Blackberry Picking, Olana Farm shows Parton’s careful observation of the landscape, even in its small format. He painted the clouds and atmospheric light with precise brushstrokes, and he meticulously defined the arching branches of blackberry briers and the white seed tufts of golden rod in the patch of dying vegetation in the left foreground.
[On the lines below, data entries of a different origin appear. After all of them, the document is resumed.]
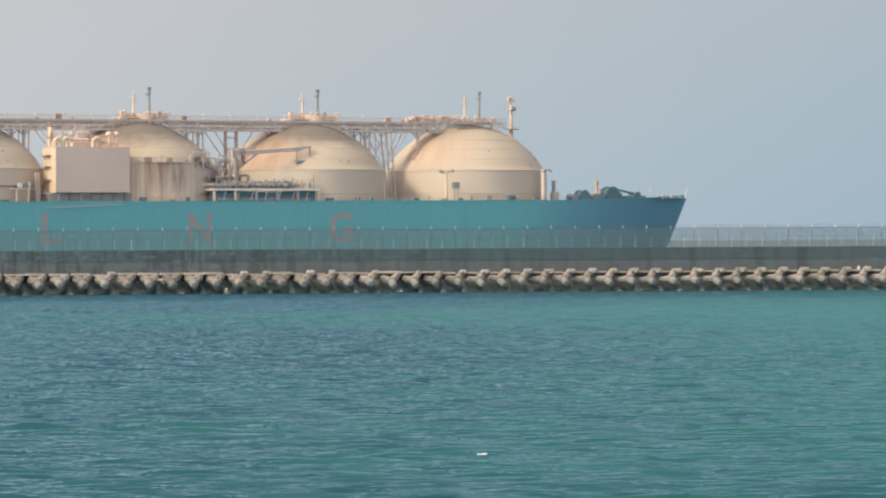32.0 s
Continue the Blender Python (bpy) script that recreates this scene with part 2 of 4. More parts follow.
def wall_stains(m, dark, pale):
    """Blotches and runs on old concrete, thickest towards one end of the wall."""
    t = m.node_tree
    p = t.nodes["Principled BSDF"]
    col = p.inputs["Base Color"].links[0].from_socket
    c = t.nodes.new("ShaderNodeTexCoord")
    sep = t.nodes.new("ShaderNodeSeparateXYZ")
    t.links.new(c.outputs["Object"], sep.inputs[0])
    where = t.nodes.new("ShaderNodeMapRange")
    where.inputs["From Min"].default_value, where.inputs["From Max"].default_value = 10.0, -30.0
    where.inputs["To Min"].default_value, where.inputs["To Max"].default_value = 0.25, 1.0
    t.links.new(sep.outputs["X"], where.inputs["Value"])
    for scale, stretch, lo, hi, colour, amount in ((0.9, (1, 1, 0.14), 0.50, 0.64, dark, 0.75), (0.55, (1, 1, 1.6), 0.54, 0.68, dark, 0.55), (1.3, (0.5, 1, 1.6), 0.57, 0.68, pale, 0.7), (1.6, (1, 1, 0.2), 0.60, 0.70, pale, 0.6)):
        k = t.nodes.new("ShaderNodeMath")
        k.operation = "MULTIPLY"
        t.links.new(ramp_of(t, add_noise(t, scale, 5, stretch), lo, hi), k.inputs[0])
        t.links.new(where.outputs[0], k.inputs[1])
        k2 = t.nodes.new("ShaderNodeMath")
        k2.operation = "MULTIPLY"
        k2.inputs[1].default_value = amount
        t.links.new(k.outputs[0], k2.inputs[0])
        col = mix_of(t, k2.outputs[0], col, colour)
    t.links.new(col, p.inputs["Base Color"])


wall_stains(M_CONC, (0.030, 0.045, 0.055), (0.110, 0.138, 0.152))
wall_stains(M_CONC_LOW, (0.045, 0.058, 0.066), (0.118, 0.146, 0.166))
M_POST = surface("galvanised_post", (0.54, 0.61, 0.64), (0.47, 0.53, 0.56), 0.5, 0.1, scale=1.0, fine=8, relief=0)
M_SLAB = surface("pale_slab_concrete", (0.40, 0.365, 0.34), (0.30, 0.275, 0.26), 0.9, scale=0.7, fine=3, vary=0.15, relief=0.04)
M_LOW = surface("dull_zinc_post", (0.47, 0.52, 0.54), (0.41, 0.46, 0.48), 0.6, 0.0, scale=1.0, fine=8, relief=0)
M_FENCE = surface("dull_green_grey_fence_steel", (0.085, 0.135, 0.152), (0.095, 0.145, 0.165), 0.6, 0.0, scale=1.0, fine=8, relief=0)
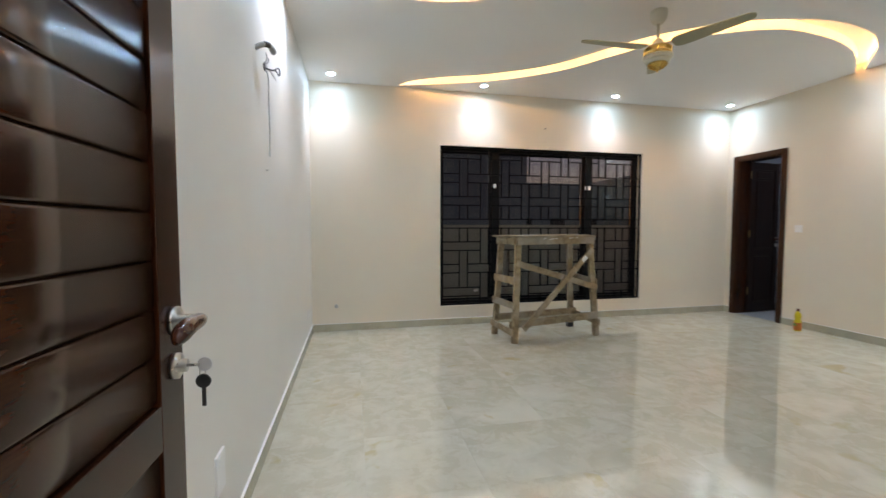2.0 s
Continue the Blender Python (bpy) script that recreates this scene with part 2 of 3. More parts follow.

Throughout his long career, Arthur Parton painted the landscapes of the Hudson River Valley but, by the 1880s, he, like many American landscape painters, fell under the influence of the French Barbizon School and the subdued tonalist style. His late landscapes display the loose brushstrokes and the narrow perspective that characterize these late nineteenth-century approaches to the landscape.

Camping by Greenwood Lake

Jasper Cropsey (1823–1900)

Oil on canvas, 1865

Private Collection

Greenwood Lake straddles the border between New York and New Jersey, northwest of the New York metropolitan area. It was an area Jasper Cropsey knew well since his wife’s family lived in the town of Greenwood Lake, located at the northern, New York, end of the lake. Cropsey kept a summer studio there and painted the lake and the surrounding mountains several times throughout his life. In 1844, Cropsey was nominated an associate of the National Academy of Design because of a painting of Greenwood Lake, which received favorable attention from the artist Henry Inman.

In this oil sketch, dated 1865, Cropsey paints a contented scene of early autumn. A small rowboat glides over the water, and, on the bank in the foreground, a camper lies on the grass near his tent and campfire. The camper may be Cropsey, himself.